#### Instruction
In the entries below, print exactly the lines from the first through the one with "return best", both included, and none of the pictures.

--------------------------------------------------

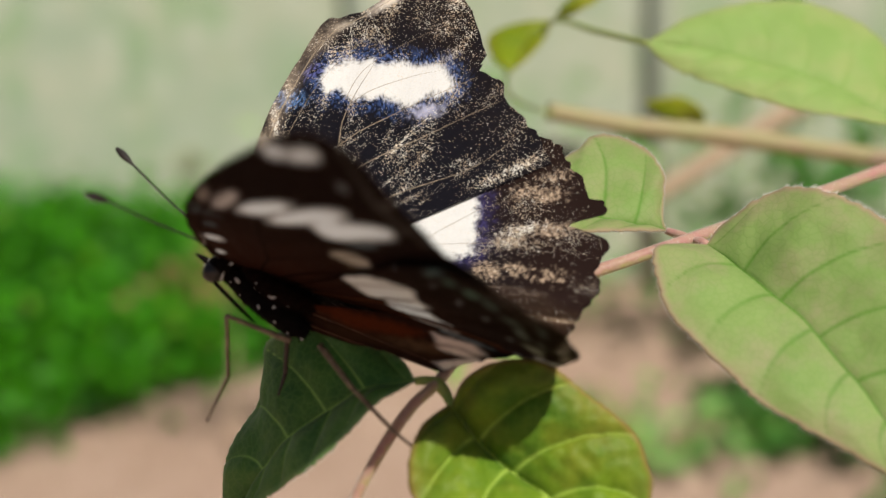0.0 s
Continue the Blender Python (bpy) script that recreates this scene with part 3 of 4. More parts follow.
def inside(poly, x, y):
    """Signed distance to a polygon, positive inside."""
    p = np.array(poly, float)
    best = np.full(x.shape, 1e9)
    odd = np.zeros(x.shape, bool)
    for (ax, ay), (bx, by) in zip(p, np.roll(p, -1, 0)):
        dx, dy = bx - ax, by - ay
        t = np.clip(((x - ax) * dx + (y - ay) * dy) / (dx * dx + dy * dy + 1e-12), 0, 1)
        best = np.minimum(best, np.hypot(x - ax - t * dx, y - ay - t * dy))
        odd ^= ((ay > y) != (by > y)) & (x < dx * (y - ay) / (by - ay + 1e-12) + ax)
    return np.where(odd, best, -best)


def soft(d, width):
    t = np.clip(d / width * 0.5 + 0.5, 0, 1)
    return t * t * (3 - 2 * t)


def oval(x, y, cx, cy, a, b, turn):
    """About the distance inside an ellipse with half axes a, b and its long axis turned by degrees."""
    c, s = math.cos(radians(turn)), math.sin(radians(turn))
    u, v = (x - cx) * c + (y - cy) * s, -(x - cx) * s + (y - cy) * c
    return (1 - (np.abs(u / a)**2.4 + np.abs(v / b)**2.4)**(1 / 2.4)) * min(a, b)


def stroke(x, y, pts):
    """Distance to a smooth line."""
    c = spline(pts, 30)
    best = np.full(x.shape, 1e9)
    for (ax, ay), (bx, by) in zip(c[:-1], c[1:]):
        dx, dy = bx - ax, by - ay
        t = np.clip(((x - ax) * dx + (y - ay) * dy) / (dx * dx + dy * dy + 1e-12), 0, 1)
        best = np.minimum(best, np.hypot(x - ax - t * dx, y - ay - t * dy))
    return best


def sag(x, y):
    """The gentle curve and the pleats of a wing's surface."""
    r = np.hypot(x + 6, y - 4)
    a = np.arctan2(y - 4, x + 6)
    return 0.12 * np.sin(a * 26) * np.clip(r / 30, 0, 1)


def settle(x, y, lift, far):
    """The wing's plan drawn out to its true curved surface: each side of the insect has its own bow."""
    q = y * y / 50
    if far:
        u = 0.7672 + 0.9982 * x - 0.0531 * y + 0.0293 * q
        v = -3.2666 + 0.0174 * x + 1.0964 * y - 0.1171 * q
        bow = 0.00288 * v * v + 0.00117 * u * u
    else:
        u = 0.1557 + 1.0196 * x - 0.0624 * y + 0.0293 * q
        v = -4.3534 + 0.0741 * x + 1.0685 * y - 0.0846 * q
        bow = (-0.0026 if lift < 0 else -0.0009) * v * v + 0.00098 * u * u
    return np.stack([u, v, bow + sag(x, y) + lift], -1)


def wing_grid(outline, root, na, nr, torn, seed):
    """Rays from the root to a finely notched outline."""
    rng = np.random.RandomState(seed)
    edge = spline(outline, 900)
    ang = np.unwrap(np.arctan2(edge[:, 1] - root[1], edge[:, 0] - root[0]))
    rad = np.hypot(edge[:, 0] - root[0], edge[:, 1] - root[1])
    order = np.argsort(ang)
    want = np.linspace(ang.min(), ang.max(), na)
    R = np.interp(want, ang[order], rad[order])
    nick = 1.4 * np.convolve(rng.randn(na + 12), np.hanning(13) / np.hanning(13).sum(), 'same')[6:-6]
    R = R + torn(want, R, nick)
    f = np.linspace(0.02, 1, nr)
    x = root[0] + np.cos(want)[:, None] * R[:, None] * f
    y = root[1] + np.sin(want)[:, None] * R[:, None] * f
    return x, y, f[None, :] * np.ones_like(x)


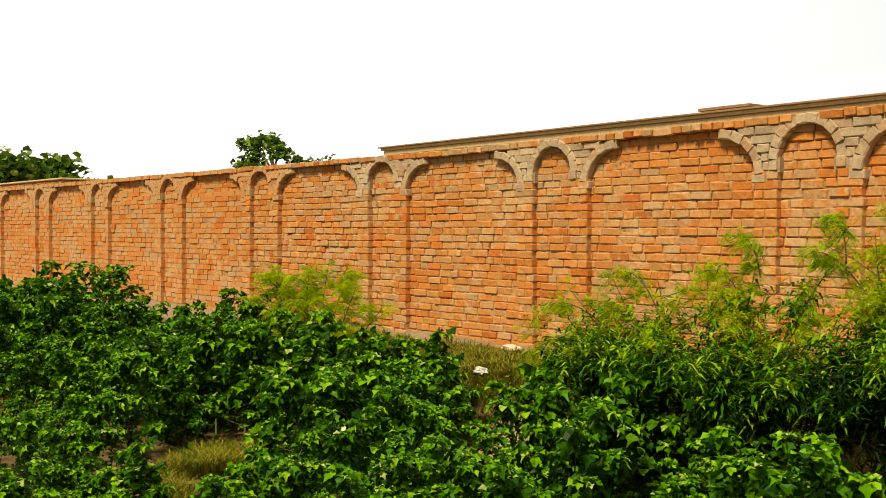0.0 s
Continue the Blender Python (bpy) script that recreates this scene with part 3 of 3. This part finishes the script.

--------------------------------------------------

#### Result for this exercise
0.0 s
Continue the Blender Python (bpy) script that recreates this scene with part 3 of 4. More parts follow.
def inside(poly, x, y):
    """Signed distance to a polygon, positive inside."""
    p = np.array(poly, float)
    best = np.full(x.shape, 1e9)
    odd = np.zeros(x.shape, bool)
    for (ax, ay), (bx, by) in zip(p, np.roll(p, -1, 0)):
        dx, dy = bx - ax, by - ay
        t = np.clip(((x - ax) * dx + (y - ay) * dy) / (dx * dx + dy * dy + 1e-12), 0, 1)
        best = np.minimum(best, np.hypot(x - ax - t * dx, y - ay - t * dy))
        odd ^= ((ay > y) != (by > y)) & (x < dx * (y - ay) / (by - ay + 1e-12) + ax)
    return np.where(odd, best, -best)


def soft(d, width):
    t = np.clip(d / width * 0.5 + 0.5, 0, 1)
    return t * t * (3 - 2 * t)


def oval(x, y, cx, cy, a, b, turn):
    """About the distance inside an ellipse with half axes a, b and its long axis turned by degrees."""
    c, s = math.cos(radians(turn)), math.sin(radians(turn))
    u, v = (x - cx) * c + (y - cy) * s, -(x - cx) * s + (y - cy) * c
    return (1 - (np.abs(u / a)**2.4 + np.abs(v / b)**2.4)**(1 / 2.4)) * min(a, b)


def stroke(x, y, pts):
    """Distance to a smooth line."""
    c = spline(pts, 30)
    best = np.full(x.shape, 1e9)
    for (ax, ay), (bx, by) in zip(c[:-1], c[1:]):
        dx, dy = bx - ax, by - ay
        t = np.clip(((x - ax) * dx + (y - ay) * dy) / (dx * dx + dy * dy + 1e-12), 0, 1)
        best = np.minimum(best, np.hypot(x - ax - t * dx, y - ay - t * dy))
    return best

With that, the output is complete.